■ **Task objective**:
No images are to be carried over; print all other material exactly as it stands.

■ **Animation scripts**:
--- Begin ---

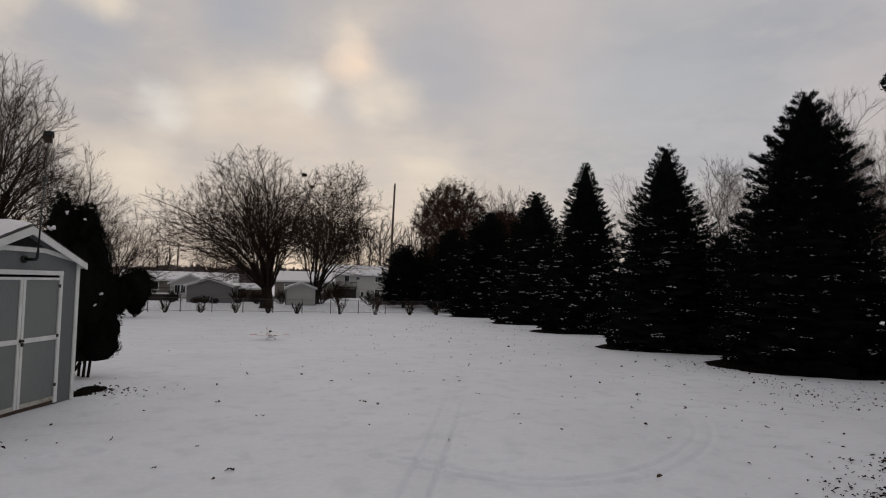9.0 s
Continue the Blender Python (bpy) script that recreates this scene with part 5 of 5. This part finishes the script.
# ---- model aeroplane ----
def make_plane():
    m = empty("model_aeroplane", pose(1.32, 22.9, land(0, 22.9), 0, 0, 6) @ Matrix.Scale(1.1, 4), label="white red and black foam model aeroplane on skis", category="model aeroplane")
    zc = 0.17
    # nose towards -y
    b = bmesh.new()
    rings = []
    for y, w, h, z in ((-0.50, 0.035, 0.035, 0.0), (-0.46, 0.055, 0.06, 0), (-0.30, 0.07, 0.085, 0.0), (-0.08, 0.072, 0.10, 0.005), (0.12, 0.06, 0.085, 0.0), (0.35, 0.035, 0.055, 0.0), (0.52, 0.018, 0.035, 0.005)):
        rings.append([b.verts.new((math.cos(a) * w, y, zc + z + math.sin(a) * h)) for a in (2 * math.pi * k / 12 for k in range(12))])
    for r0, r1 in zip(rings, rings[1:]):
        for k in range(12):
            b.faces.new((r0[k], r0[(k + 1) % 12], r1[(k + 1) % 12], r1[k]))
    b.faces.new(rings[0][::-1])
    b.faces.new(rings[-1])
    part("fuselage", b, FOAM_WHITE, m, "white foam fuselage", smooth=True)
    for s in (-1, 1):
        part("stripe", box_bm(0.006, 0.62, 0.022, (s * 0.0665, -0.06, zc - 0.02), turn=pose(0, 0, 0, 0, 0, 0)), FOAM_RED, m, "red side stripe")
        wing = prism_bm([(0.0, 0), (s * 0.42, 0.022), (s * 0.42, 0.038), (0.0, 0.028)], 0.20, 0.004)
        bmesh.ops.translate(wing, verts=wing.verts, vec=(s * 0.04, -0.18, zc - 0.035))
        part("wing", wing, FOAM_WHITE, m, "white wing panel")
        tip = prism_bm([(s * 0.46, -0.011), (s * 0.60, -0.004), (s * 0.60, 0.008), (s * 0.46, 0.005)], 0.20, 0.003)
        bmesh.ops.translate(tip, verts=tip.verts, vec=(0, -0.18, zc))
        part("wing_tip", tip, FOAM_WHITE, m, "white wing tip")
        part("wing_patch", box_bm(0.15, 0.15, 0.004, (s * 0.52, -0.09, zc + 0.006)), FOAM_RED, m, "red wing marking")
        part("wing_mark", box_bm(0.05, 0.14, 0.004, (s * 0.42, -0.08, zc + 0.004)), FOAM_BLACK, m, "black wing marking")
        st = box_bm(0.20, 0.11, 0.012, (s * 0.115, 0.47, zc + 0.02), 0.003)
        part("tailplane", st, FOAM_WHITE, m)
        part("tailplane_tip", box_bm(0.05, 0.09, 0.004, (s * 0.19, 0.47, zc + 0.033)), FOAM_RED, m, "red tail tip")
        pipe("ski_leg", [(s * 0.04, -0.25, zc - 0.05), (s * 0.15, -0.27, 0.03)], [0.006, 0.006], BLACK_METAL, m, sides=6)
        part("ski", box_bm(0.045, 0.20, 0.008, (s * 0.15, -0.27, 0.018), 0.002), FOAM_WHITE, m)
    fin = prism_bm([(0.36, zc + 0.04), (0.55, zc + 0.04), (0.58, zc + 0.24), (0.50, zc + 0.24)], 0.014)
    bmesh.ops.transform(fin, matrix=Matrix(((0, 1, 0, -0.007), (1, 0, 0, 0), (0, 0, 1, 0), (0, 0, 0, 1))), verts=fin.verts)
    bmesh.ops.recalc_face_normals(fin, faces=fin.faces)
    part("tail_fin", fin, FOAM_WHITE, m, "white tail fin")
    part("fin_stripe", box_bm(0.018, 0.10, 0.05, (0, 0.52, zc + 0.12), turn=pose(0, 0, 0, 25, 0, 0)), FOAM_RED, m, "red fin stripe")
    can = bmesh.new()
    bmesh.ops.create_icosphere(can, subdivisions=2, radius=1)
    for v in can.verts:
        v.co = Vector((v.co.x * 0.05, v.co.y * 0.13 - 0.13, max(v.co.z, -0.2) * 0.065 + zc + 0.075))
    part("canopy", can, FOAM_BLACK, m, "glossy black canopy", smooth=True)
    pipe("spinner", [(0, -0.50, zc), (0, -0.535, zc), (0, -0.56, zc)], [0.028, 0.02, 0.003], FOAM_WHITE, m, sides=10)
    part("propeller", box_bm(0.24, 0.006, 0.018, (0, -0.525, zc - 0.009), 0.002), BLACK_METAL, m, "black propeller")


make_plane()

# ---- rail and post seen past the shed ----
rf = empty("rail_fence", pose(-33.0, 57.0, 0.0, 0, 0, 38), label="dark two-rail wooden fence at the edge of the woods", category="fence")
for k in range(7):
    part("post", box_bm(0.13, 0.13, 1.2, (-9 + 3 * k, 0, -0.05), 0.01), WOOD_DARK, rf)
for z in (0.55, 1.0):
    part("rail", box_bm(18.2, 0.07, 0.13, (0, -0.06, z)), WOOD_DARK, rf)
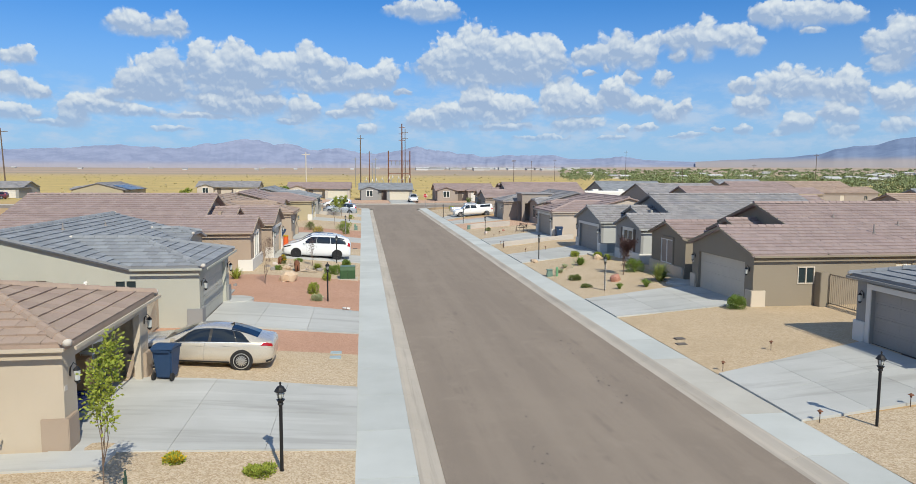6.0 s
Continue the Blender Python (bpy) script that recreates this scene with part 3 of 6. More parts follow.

--- End ---

■ **Task answer**:
9.0 s
Continue the Blender Python (bpy) script that recreates this scene with part 5 of 5. This part finishes the script.
# ---- model aeroplane ----
def make_plane():
    m = empty("model_aeroplane", pose(1.32, 22.9, land(0, 22.9), 0, 0, 6) @ Matrix.Scale(1.1, 4), label="white red and black foam model aeroplane on skis", category="model aeroplane")
    zc = 0.17
    # nose towards -y
    b = bmesh.new()
    rings = []
    for y, w, h, z in ((-0.50, 0.035, 0.035, 0.0), (-0.46, 0.055, 0.06, 0), (-0.30, 0.07, 0.085, 0.0), (-0.08, 0.072, 0.10, 0.005), (0.12, 0.06, 0.085, 0.0), (0.35, 0.035, 0.055, 0.0), (0.52, 0.018, 0.035, 0.005)):
        rings.append([b.verts.new((math.cos(a) * w, y, zc + z + math.sin(a) * h)) for a in (2 * math.pi * k / 12 for k in range(12))])
    for r0, r1 in zip(rings, rings[1:]):
        for k in range(12):
            b.faces.new((r0[k], r0[(k + 1) % 12], r1[(k + 1) % 12], r1[k]))
    b.faces.new(rings[0][::-1])
    b.faces.new(rings[-1])
    part("fuselage", b, FOAM_WHITE, m, "white foam fuselage", smooth=True)
    for s in (-1, 1):
        part("stripe", box_bm(0.006, 0.62, 0.022, (s * 0.0665, -0.06, zc - 0.02), turn=pose(0, 0, 0, 0, 0, 0)), FOAM_RED, m, "red side stripe")
        wing = prism_bm([(0.0, 0), (s * 0.42, 0.022), (s * 0.42, 0.038), (0.0, 0.028)], 0.20, 0.004)
        bmesh.ops.translate(wing, verts=wing.verts, vec=(s * 0.04, -0.18, zc - 0.035))
        part("wing", wing, FOAM_WHITE, m, "white wing panel")
        tip = prism_bm([(s * 0.46, -0.011), (s * 0.60, -0.004), (s * 0.60, 0.008), (s * 0.46, 0.005)], 0.20, 0.003)
        bmesh.ops.translate(tip, verts=tip.verts, vec=(0, -0.18, zc))
        part("wing_tip", tip, FOAM_WHITE, m, "white wing tip")
        part("wing_patch", box_bm(0.15, 0.15, 0.004, (s * 0.52, -0.09, zc + 0.006)), FOAM_RED, m, "red wing marking")
        part("wing_mark", box_bm(0.05, 0.14, 0.004, (s * 0.42, -0.08, zc + 0.004)), FOAM_BLACK, m, "black wing marking")
        st = box_bm(0.20, 0.11, 0.012, (s * 0.115, 0.47, zc + 0.02), 0.003)
        part("tailplane", st, FOAM_WHITE, m)
        part("tailplane_tip", box_bm(0.05, 0.09, 0.004, (s * 0.19, 0.47, zc + 0.033)), FOAM_RED, m, "red tail tip")
        pipe("ski_leg", [(s * 0.04, -0.25, zc - 0.05), (s * 0.15, -0.27, 0.03)], [0.006, 0.006], BLACK_METAL, m, sides=6)
        part("ski", box_bm(0.045, 0.20, 0.008, (s * 0.15, -0.27, 0.018), 0.002), FOAM_WHITE, m)
    fin = prism_bm([(0.36, zc + 0.04), (0.55, zc + 0.04), (0.58, zc + 0.24), (0.50, zc + 0.24)], 0.014)
    bmesh.ops.transform(fin, matrix=Matrix(((0, 1, 0, -0.007), (1, 0, 0, 0), (0, 0, 1, 0), (0, 0, 0, 1))), verts=fin.verts)
    bmesh.ops.recalc_face_normals(fin, faces=fin.faces)
    part("tail_fin", fin, FOAM_WHITE, m, "white tail fin")
    part("fin_stripe", box_bm(0.018, 0.10, 0.05, (0, 0.52, zc + 0.12), turn=pose(0, 0, 0, 25, 0, 0)), FOAM_RED, m, "red fin stripe")
    can = bmesh.new()
    bmesh.ops.create_icosphere(can, subdivisions=2, radius=1)
    for v in can.verts:
        v.co = Vector((v.co.x * 0.05, v.co.y * 0.13 - 0.13, max(v.co.z, -0.2) * 0.065 + zc + 0.075))
    part("canopy", can, FOAM_BLACK, m, "glossy black canopy", smooth=True)
    pipe("spinner", [(0, -0.50, zc), (0, -0.535, zc), (0, -0.56, zc)], [0.028, 0.02, 0.003], FOAM_WHITE, m, sides=10)
    part("propeller", box_bm(0.24, 0.006, 0.018, (0, -0.525, zc - 0.009), 0.002), BLACK_METAL, m, "black propeller")


make_plane()

# ---- rail and post seen past the shed ----
rf = empty("rail_fence", pose(-33.0, 57.0, 0.0, 0, 0, 38), label="dark two-rail wooden fence at the edge of the woods", category="fence")
for k in range(7):
    part("post", box_bm(0.13, 0.13, 1.2, (-9 + 3 * k, 0, -0.05), 0.01), WOOD_DARK, rf)
for z in (0.55, 1.0):
    part("rail", box_bm(18.2, 0.07, 0.13, (0, -0.06, z)), WOOD_DARK, rf)
6.0 s
Continue the Blender Python (bpy) script that recreates this scene with part 3 of 6. More parts follow.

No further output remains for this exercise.